As you can see, everything has .cuda() following it so it should be loaded onto the GPU memory. But now after changing the architecture, system RAM gets filed up all the way upto swap and more. Since the dataset has not changed, it cannot be the issue as I ran the model before.
Could you help please ?

ptrblck · February 9, 2020, 8:48pm

How much RAM is used by this model and training loop?

Also, the nn.Dropout layers in the forward pass won’t be used, as you are not calling the module with the activation.

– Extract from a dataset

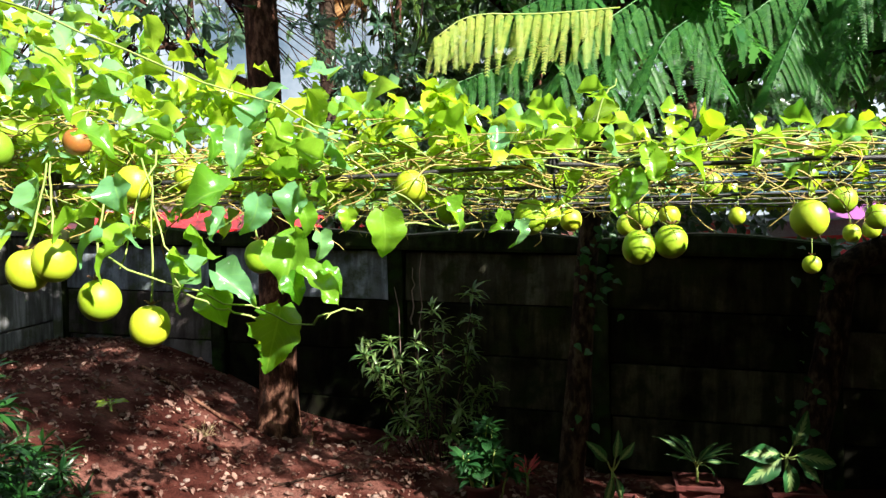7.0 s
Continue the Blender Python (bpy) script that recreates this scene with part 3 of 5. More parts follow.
def palm_frond(length, seed):
    rng = random.Random(seed)
    s = Soup()
    pts = [Vector((0, length * q * (1 - 0.2 * q * q), 0.25 * length * q - 0.75 * length * q * q)) for q in np.linspace(0, 1, 14)]
    s.add(tube(pts, 0.022, 0.006, 5))
    leaflet = blade(0.55, 0.035, "oval", 0.2, 0.35, 0.0, seed, 4, 1)
    for i in range(60):
        q = 0.15 + 0.85 * i / 60
        a = pts[min(12, int(q * 13))].lerp(pts[min(13, int(q * 13) + 1)], q * 13 % 1)
        for sd in (-1, 1):
            s.add(leaflet, aim(a, (sd, 0.65, rng.uniform(-0.5, -0.1)), (0, 0, 1), 0, (1.1 - 0.6 * abs(q - 0.45))))
    return s.mesh("frond", M_palm)


def palm(x, y, height, seed):
    z0 = ground_z(x, y) - 0.2
    rng = random.Random(seed)
    pts = [(x + 0.05 * s, y, z0 + height * s) for s in np.linspace(0, 1, 40)]
    geo = tube(pts, 0.145, 0.115, 12, 0.02, seed)
    v = [tuple(Vector(q)) for q in geo[0]]
    tree = thing("palm_tree", Soup().add((v, geo[1], None)).mesh("trunk", M_palm_bark), "tall coconut palm with ringed grey-brown trunk", "palm tree")
    ring = Soup().add(turned([(0.122, 0), (0.134, 0.008), (0.134, 0.03), (0.122, 0.04)], 12)).mesh("leaf_scar", M_palm_bark)
    for k in range(24):
        part("leaf_scar", ring, tree, at=pose(x + 0.05 * k / 24, y, 1.6 + k * 0.2))
    dead = palm_frond(1.0, 7)
    dead.materials.clear()
    dead.materials.append(M_dry_frond)
    for k in range(2):
        part("dry_frond", dead, tree, "withered orange-brown hanging frond", at=pose(x + 0.35 + 0.2 * k, y + 0.2, 5.95 + 0.2 * k, -66 - 6 * k, 0, -60 + 30 * k))
    fronds = [palm_frond(2.8, 5), palm_frond(2.5, 6)]
    for k in range(16):
        part("frond", fronds[k % 2], tree, at=pose(x + 0.05, y, z0 + height, rng.uniform(-35, 35), 0, k * 137.5))
    return tree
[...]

a_d · February 10, 2020, 1:10am

As soon as I hit run, after giving the output for one sample in the first epoch RAM gets filled till the optimizer.step( ) line.
I have 16gb + 2gb swap both get filled up. GPU is RTX 2070

ptrblck · February 10, 2020, 2:13am

The posted code creates a shape mismatch again using:

model = timeSeriesConv(22, 313, kernel_size=2, k=3).cuda()
x = torch.randn(1, 22, 313).cuda()
output = model(x)
> RuntimeError: size mismatch, m1: [1 x 20526], m2: [20394 x 20658]

a_d · February 10, 2020, 2:54am

There is some silly calculation mistake I am making in calculating the in_features of fc1 which I am not able to catch. The above code only works for odd kernel sizes so for now I just went ahead it with.